Economics & Econometrics Seminar Series:
Policy Reforms and Self-Employment in Developing Countries: A Multi-Good Approach
Dr. Yu Shi, University of Winnipeg
Friday, November 22, 2024
2:30 p.m. - 4:00 p.m.
307 Tier Building
Developing countries have more self-employment and less wage employment than developed countries. Along these lines, this paper documents two interesting facts. First, self-employed and wage-employed have distinguishable occupational distributions in low-income countries, with the self-employed concentrating on home-production-related occupations. Second, the decrease in home-production-related self-employment is the primary driver of the decline in the self-employment rate along the development path. Given the enormous amount of the self-employed in developing countries, it is essential to understand how policies affect the size of the wage and the self-employment sectors.

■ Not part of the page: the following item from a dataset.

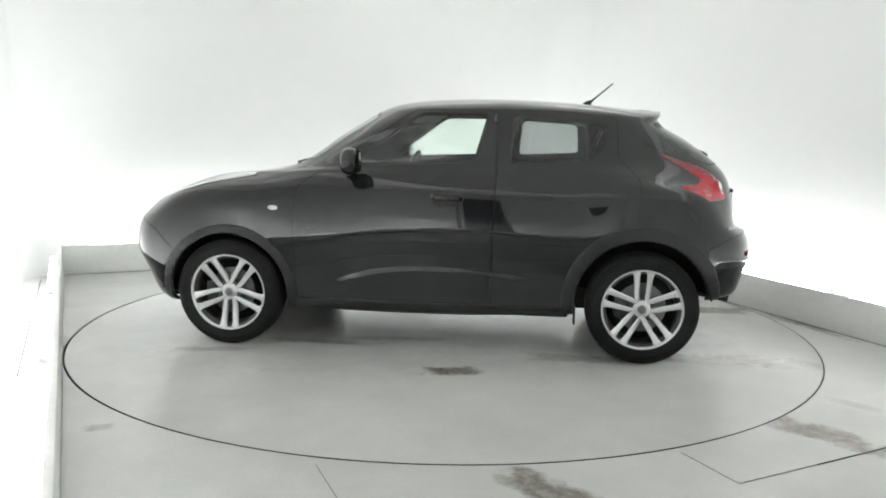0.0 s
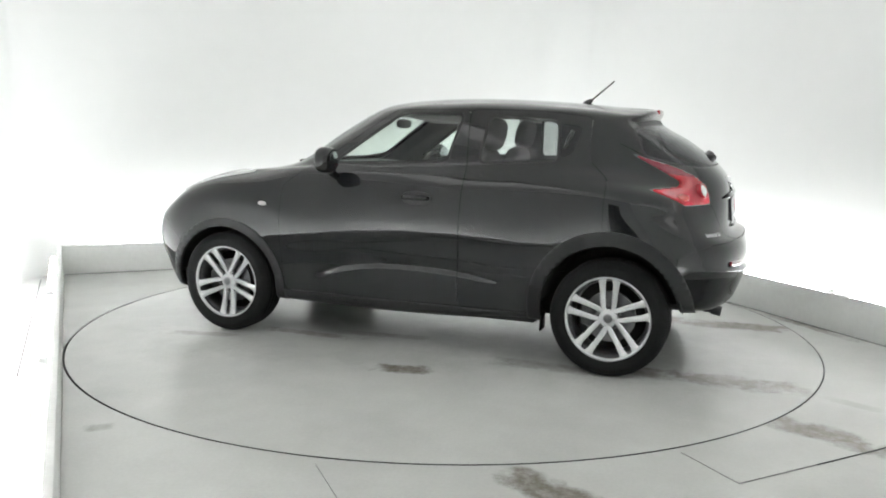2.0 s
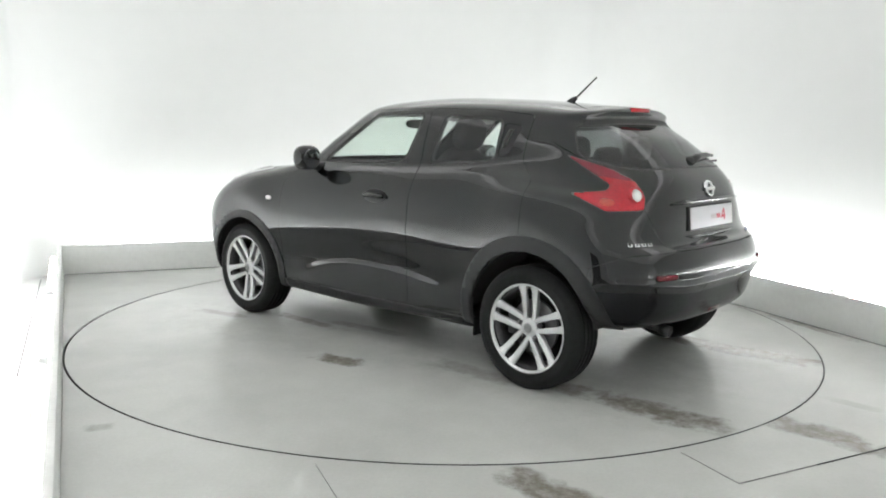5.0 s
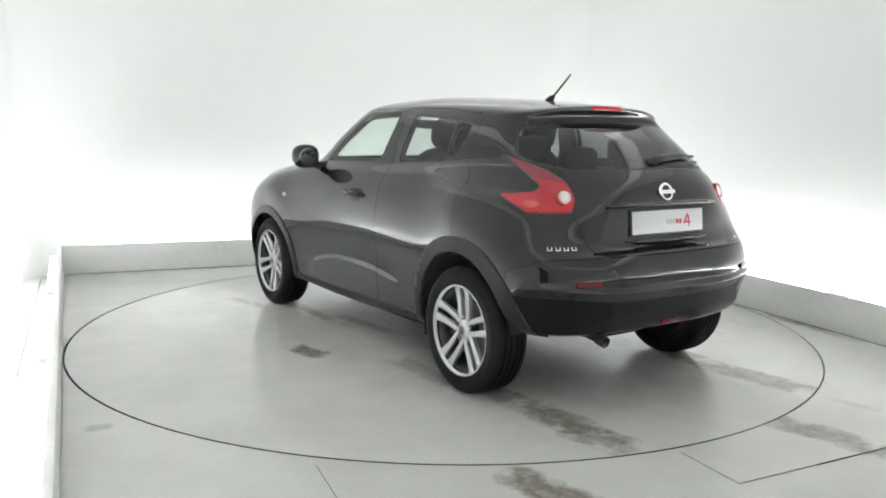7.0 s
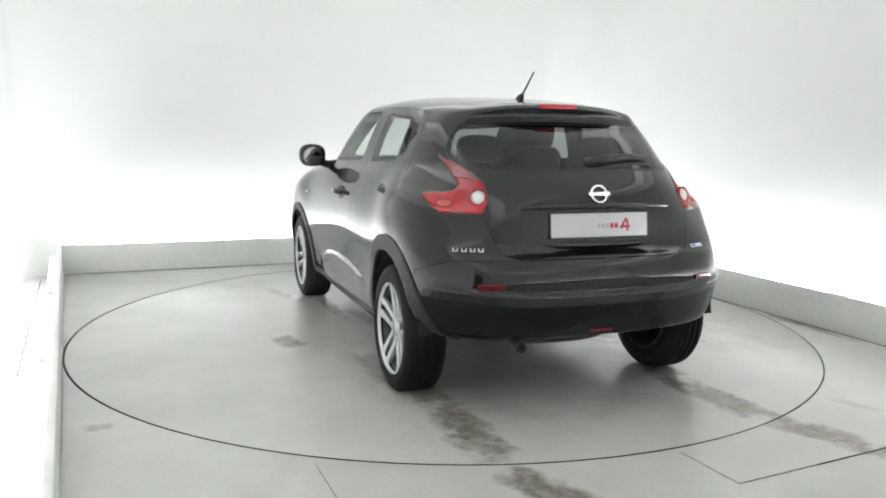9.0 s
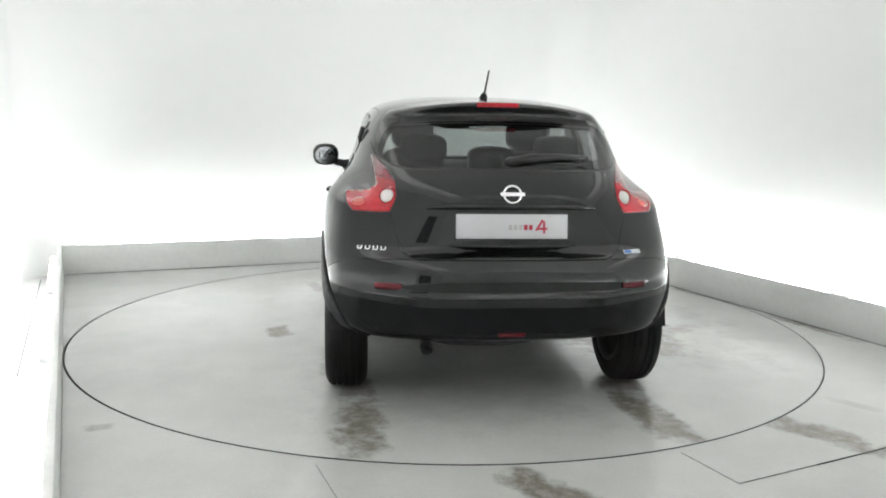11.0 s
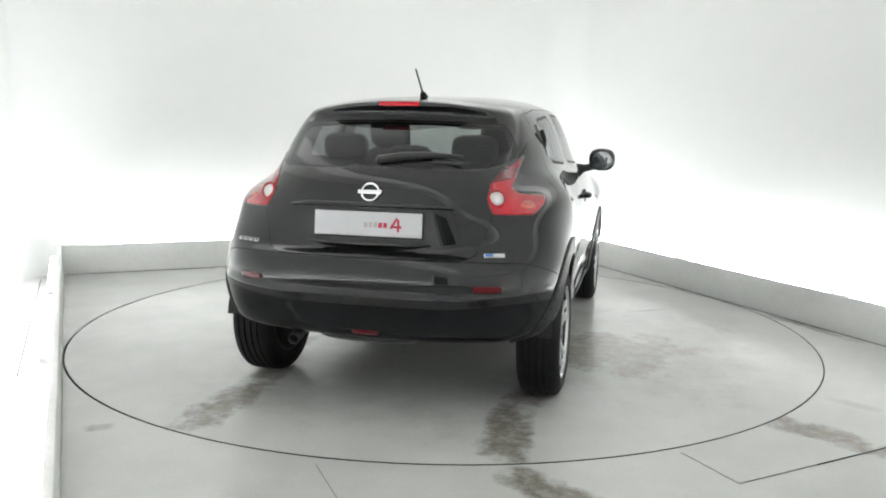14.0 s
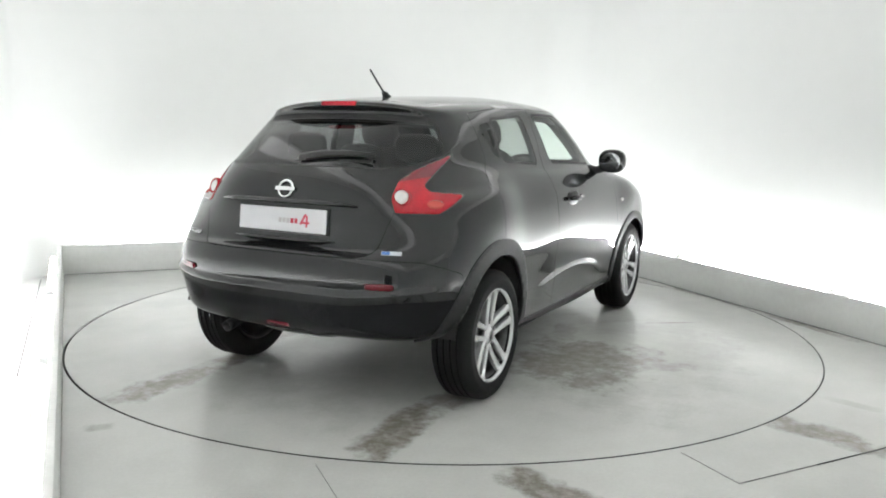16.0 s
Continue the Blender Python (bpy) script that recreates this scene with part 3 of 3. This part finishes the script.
def build_body():
    F = list(QUADS)
    _, F = split(F, ring(1.265, .335, .372))
    _, F = split(F, ring(-1.255, .358, .385))
    trim_f, F = split(F, ring(1.265, .335, .428))
    trim_r, F = split(F, ring(-1.255, .363, .462))
    pane_f, F = split(F, side_shape(FRONT_GLASS))
    seal_f, F = split(F, side_shape(FRONT_GLASS, .016))
    pane_r, F = split(F, side_shape(REAR_GLASS))
    seal_r, F = split(F, side_shape(REAR_GLASS, .014))
    hpanel, F = split(F, side_shape(HANDLE_PANEL))
    screen, F = split(F, grid_shape(SCREEN))
    screen_seal, F = split(F, grid_shape(SCREEN, .012))
    back, F = split(F, grid_shape(BACK_GLASS))
    back_seal, F = split(F, grid_shape(BACK_GLASS, .008))
    lip, F = split(F, lambda P: np.maximum(np.maximum(9.3 - P[:, 4], P[:, 4] - 10.04), 10.85 - P[:, 3]))
    lamp, F = split(F, lamp_shape())
    lamp_body, lamp_arm = split(lamp, lambda P: P[:, 2] - 1.128 - 0.25 * (P[:, 1] - 0.60))
    lamp_seal, F = split(F, lamp_shape(.005))
    WING = rounded([(1.76, .55), (1.56, .60), (1.34, .64), (1.12, .69), (1.13, .715), (1.34, .74), (1.54, .745), (1.72, .68)], .03)
    wing, F = split(F, lambda P: np.maximum(poly_distance(P[:, 0], P[:, 1], WING), 0.86 - P[:, 2]))
    g = 0.0011
    door_f, F = split(F, side_shape(FRONT_DOOR, -g))
    _, F = split(F, side_shape(FRONT_DOOR, g))
    door_r, F = split(F, side_shape(REAR_DOOR, -g))
    _, F = split(F, side_shape(REAR_DOOR, g))
    gate, F = split(F, tailgate_shape(-g))
    _, F = split(F, tailgate_shape(g))
    bumper, F = split(F, rear_bumper_shape(-g))
    # below the fold the bumper takes the shaded material
    low_bumper, bumper = split(bumper, lambda P: P[:, 2] - 0.556 - 0.03 * np.clip((P[:, 1] - 0.4) / 0.3, 0, 1))
    _, F = split(F, rear_bumper_shape(g))
    nose, F = split(F, front_bumper_shape(-g))
    _, F = split(F, front_bumper_shape(g))
    sill, F = split(F, lambda P: np.maximum(P[:, 2] - 0.312, np.abs(P[:, 0]) - 1.2))

    panel("body_shell", F, PAINT, car, 0, "glossy black painted body shell", 0.010)
    panel("front_bumper", nose, PAINT, car, 0, "", 0.010)
    bump = panel("rear_bumper", bumper, PAINT, car, 0, "", 0.010)
    panel("bumper_shade", low_bumper, SHADED_BUMPER, bump, 0, "lower part of the black bumper, with its shade in the material", 0.010, -0.0015)
    tail = panel("tailgate", gate, PAINT, car, 0, "", 0.010)
    panel("windscreen", screen, GLASS, car, 0, "clear windscreen", 0)
    panel("windscreen_seal", screen_seal, SEAL, car, 0, "", 0.006)
    panel("rear_window", back, DARK_GLASS, tail, 0, "tinted rear window", 0)
    panel("window_seal", back_seal, SEAL, tail, 0, "", 0.006)
    panel("roof_spoiler", lip, PLASTIC, tail, 0, "black roof spoiler edge over the rear window", 0.008, 0.001)
    doors = {}
    for side in (1, -1):
        d1 = panel("front_door", door_f, PAINT, car, side, "", 0.010)
        d2 = panel("rear_door", door_r, PAINT, car, side, "", 0.010)
        doors[side] = (d1, d2)
        panel("window_pane", pane_f, GLASS, d1, side, "greenish clear side window", 0)
        panel("window_seal", seal_f, SEAL, d1, side, "", 0.008)
        panel("window_pane", pane_r, SMOKE_GLASS if side > 0 else GREY_GLASS, d2, side, "lightly tinted side window" if side > 0 else "grey tinted side window", 0)
        panel("window_seal", seal_r, SEAL, d2, side, "", 0.008)
        panel("handle_panel", hpanel, PLASTIC, d2, side, "black panel with hidden door handle", 0.008, -0.004)
        panel("arch_trim", trim_f, PLASTIC, car, side, "matt black wheel arch trim", 0.02, 0.008)
        panel("arch_trim", trim_r, PLASTIC, car, side, "matt black wheel arch trim", 0.02, 0.008)
        panel("sill", sill, PLASTIC, car, side, "black plastic sill", 0.012, 0.004)
        lm = panel("tail_lamp", lamp_body, RED_LENS, car, side, "red boomerang tail lamp with white round", 0.02, 0.004)
        panel("lamp_arm", lamp_arm, RED_ARM, lm, side, "dark crimson upper arm of the lamp", 0.02, 0.004)
        panel("lamp_seal", lamp_seal, SEAL, lm, side, "", 0.01)
        panel("headlamp", wing, GLINT_LENS, car, side, "clear lamp on top of the wing with its white reflection painted in", 0.016, 0.009)
        # the round white inset and its rim
        c, n_ = on_rear(.572, 1.045)
        tail_inset(lm, c, n_, side)
        c, n_ = on_rear(.705, 1.012)
        c, n_ = Vector((c.x, c.y * side, c.z)), Vector((n_.x, n_.y * side, n_.z))
        disc_on("indicator_lens", c + n_ * 0.004, n_, [(0.0001, .006), (.02, .0055), (.026, .003), (.028, -.006)], AMBER_LENS, lm, "reddish indicator lens", 28, 1.5, 0.9)
    # cabin lining just inside the panels
    S = SURF - NRM * 0.035
    base = len(VERTS)
    lin = np.concatenate([S, ATTR.reshape(NV, NU, 5)[..., 3:]], -1).reshape(-1, 5)
    VERTS.extend(tuple(p) for p in lin)
    L = [tuple(base + i for i in f) for f in QUADS if VS[min(f) // NU] > 1.2]
    for fn in (ring(1.265, .335, .40), ring(-1.265, .335, .41), side_shape(FRONT_GLASS, .012), side_shape(REAR_GLASS, .010),
               grid_shape(SCREEN, .006), grid_shape(BACK_GLASS, .004)):
        _, L = split(L, fn)
    roof, L = split(L, lambda P: 9.85 - P[:, 4])
    panel("cabin_lining", L, TRIM, car, 0, "dark grey cabin lining", 0)
    panel("headliner", roof, HEADLINER, car, 0, "light grey cloth headliner", 0)
    return bump, tail, doors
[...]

This paper builds a simple heterogeneous agent model with occupational choice. My innovation is to assume that the self-employed and the wage-employed produce different goods, in line with the empirics. The model calibrated to Tanzania shows that with a realistic elasticity of substitution between goods produced by two sectors, occupational choice in response to corporate tax cuts is only 1/3 as elastic as in a case with very high substitutability. The rationale is that when the wage and self- employment sectors provide goods that are harder to substitute, a reduction in the supply of home production substitutes increases its price, making self-employment more attractive, thus weakening the effectiveness of those policies.